The volatile economy has caused many nonprofit organizations to invest in forecasting software to take a look at how the organization is expected to carry on for the next six months to a year, and that is just one of the ways executives are attempting to protect the entities they work for. According to a new poll by SEI, a provider of investment processing, fund processing and investment management business outsourcing solutions, 65 percent of more than 130 executives and committee members overseeing U.S. nonprofit endowments said they are using, or are considering to enlist, an outsourced chief investment officer (OCIO). They are seeking help due to their need to improve managing finances within the organization, as well as protecting against potential risks that can doom certain investments.

"Having experienced the volatility of the past few years, nonprofit executives are focusing on protecting the financial well-being of their portfolios in order to support their core missions and the increasingly important role that endowments play in the overall financial health of organizations," said Mary Jane Bobyock, director of nonprofit advice for the institutional group at SEI.

New investments during tough times merit outside help
For years the economy has made it difficult for executives at nonprofits to manage money in their organizations.
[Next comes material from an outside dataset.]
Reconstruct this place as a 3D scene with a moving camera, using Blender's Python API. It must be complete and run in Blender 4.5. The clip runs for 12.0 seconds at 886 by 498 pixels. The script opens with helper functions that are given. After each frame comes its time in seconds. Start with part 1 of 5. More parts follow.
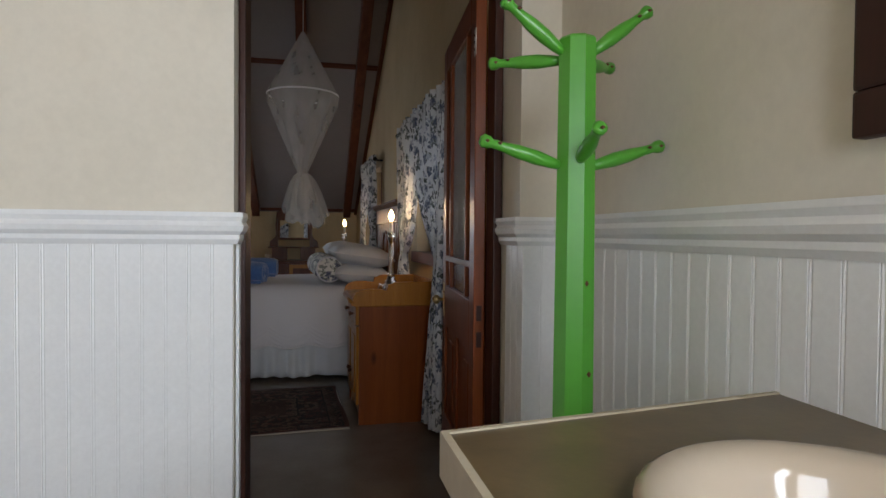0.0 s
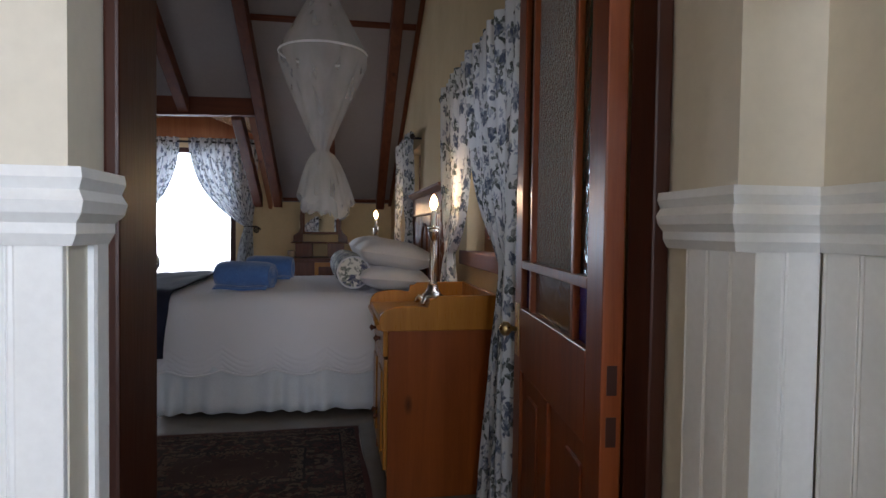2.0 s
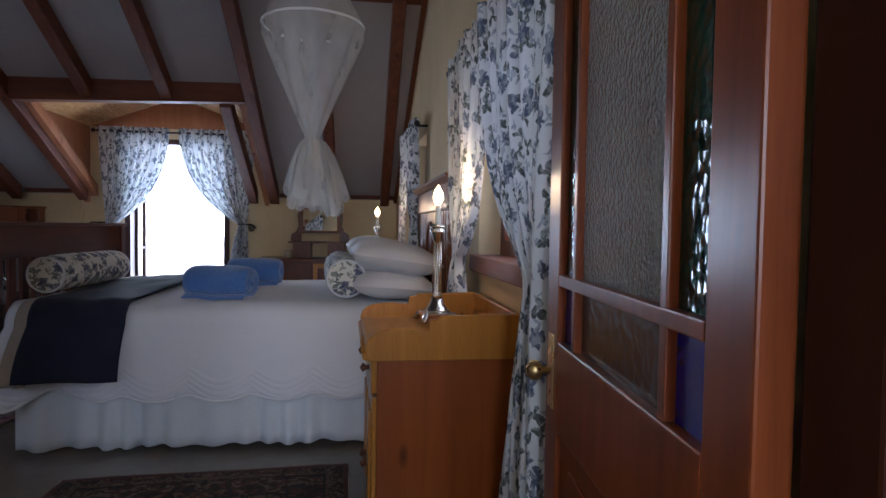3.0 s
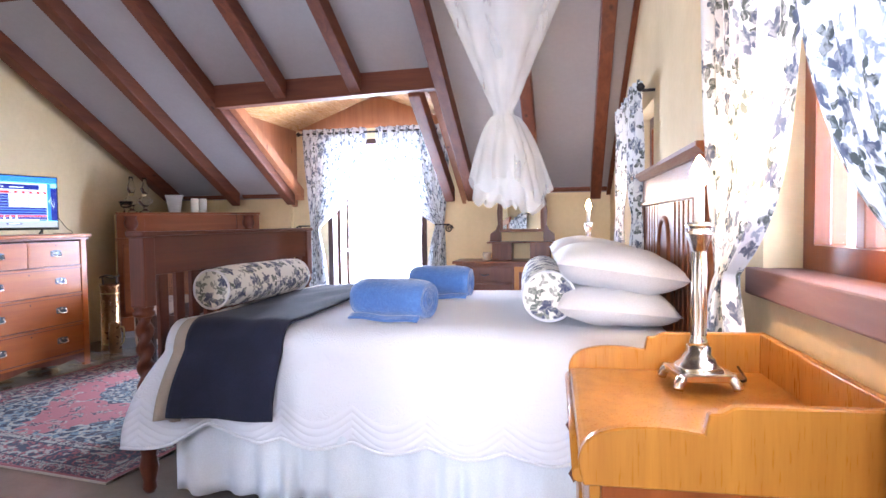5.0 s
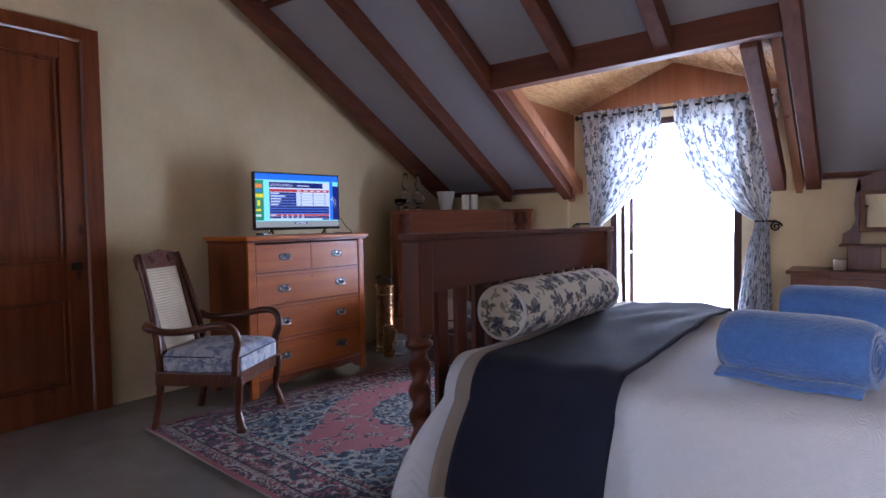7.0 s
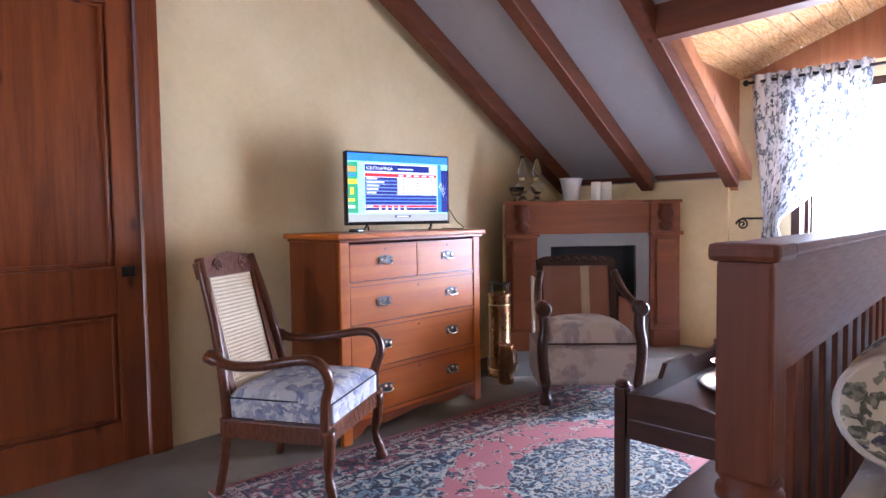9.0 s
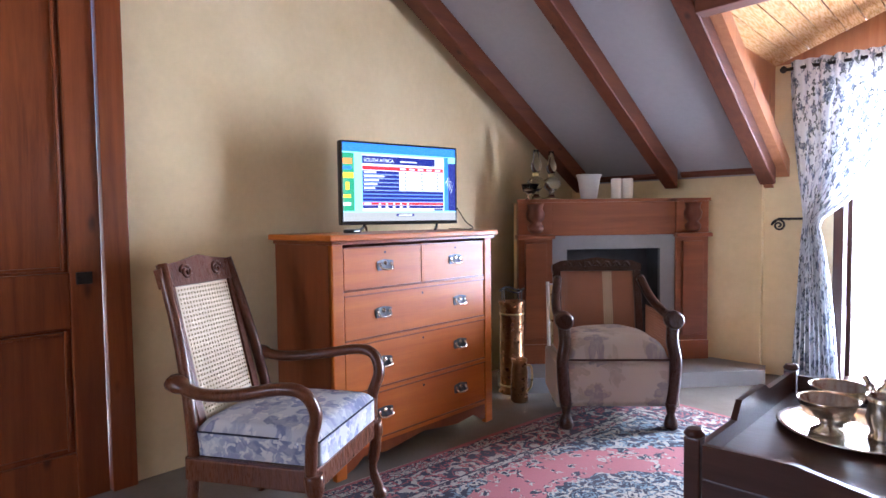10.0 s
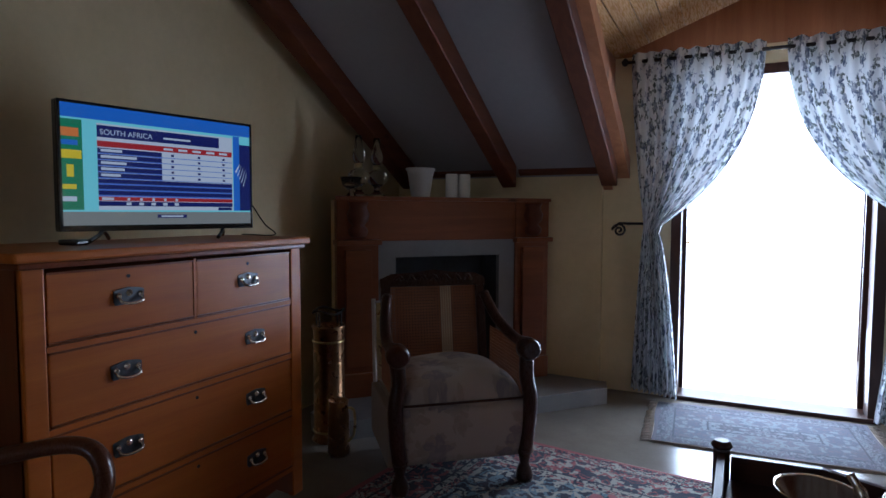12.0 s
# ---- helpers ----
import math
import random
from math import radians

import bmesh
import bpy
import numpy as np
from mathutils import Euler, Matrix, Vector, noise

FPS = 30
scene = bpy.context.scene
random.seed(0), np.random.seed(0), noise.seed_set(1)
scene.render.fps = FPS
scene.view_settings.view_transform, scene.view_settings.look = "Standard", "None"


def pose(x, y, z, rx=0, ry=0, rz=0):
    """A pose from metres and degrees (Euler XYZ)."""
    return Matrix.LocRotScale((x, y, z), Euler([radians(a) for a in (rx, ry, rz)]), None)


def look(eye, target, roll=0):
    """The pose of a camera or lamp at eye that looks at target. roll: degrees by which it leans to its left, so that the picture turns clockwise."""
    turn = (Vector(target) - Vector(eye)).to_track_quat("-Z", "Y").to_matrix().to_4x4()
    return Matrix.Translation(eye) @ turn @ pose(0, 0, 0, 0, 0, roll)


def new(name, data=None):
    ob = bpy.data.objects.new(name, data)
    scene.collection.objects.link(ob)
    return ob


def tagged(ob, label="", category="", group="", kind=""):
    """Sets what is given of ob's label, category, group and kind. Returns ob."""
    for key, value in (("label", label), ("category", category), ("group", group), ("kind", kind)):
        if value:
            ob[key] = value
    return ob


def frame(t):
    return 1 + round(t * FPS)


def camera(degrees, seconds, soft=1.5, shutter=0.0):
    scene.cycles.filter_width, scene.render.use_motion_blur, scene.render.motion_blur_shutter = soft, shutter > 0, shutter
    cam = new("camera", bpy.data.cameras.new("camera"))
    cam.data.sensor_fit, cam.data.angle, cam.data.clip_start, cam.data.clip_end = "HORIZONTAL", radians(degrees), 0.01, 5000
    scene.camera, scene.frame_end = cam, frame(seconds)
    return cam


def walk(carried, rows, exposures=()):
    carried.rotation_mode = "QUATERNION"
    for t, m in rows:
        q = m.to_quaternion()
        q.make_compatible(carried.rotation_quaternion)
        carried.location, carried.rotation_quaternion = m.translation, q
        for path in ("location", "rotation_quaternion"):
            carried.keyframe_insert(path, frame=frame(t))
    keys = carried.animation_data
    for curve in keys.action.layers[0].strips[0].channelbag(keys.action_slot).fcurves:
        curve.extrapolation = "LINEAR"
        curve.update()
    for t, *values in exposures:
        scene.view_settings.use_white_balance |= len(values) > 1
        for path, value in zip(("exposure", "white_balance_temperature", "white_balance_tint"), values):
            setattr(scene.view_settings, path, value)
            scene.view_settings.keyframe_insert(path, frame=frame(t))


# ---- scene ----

However, sustained low interest rates have, and signs of a recovery have many firms poised to make moves throughout 2013. The survey revealed 39 percent of respondents will pour their funds in a variety of inflation-hedging products, while nearly half of respondents will purchase private real estate. By bringing on an OCIO, the decision-makers in these organizations can feel safer with their finances, as well as make sure their business forecasting tools are helping them make the right moves.

"A complex market, coupled with increased fiduciary awareness and limited resources, have prompted nonprofit leadership and investment committees to show increased interest in partnering with an OCIO," said Bobyock.

Nonprofits at higher risk than other organizations
In many ways, nonprofits and big businesses operate similarly, but there are also a lot of differences in what goes on in the day-today management of the funds at each body. Because of this, nonprofits are often thought to have a greater risk of running into trouble. An article for the Huffington Post written by Fred Leeb, turnaround consultant and former emergency financial manager for the city of Pontiac, Michigan, shared why executives at nonprofit organizations often fail to self-police the firm.

  • Lack of organizational support: While there are top decision-makers at nonprofits, very few have board members that oversee everything at the firm, and ensure that it is operating as efficiently as possible. This failure to have a support staff can often lead to unneeded spending and high costs throughout the entity.
  • Fragmented relationships with banks: Banks are thought to be less likely to support nonprofits with loans and advice on how the organization could best manage its money. Firms that do receive lending often have to operate in a restrictive manner under guidance from the bank. This makes it tough for the nonprofit to make the best use of its available capital.
  • Less available information: Many decision-makers at nonprofits are looking to merge with other organizations to strengthen both bodies, but the information that is needed to make that happen is often unavailable or hard to obtain. Investment bankers or business brokers will very rarely facilitate relationships between two entities.

These are just a few of the ways managers at nonprofit organizations could struggle with finances if they are not careful, demonstrating why the use of business forecasting software could help these bodies operate at the most efficient levels and better serve their causes.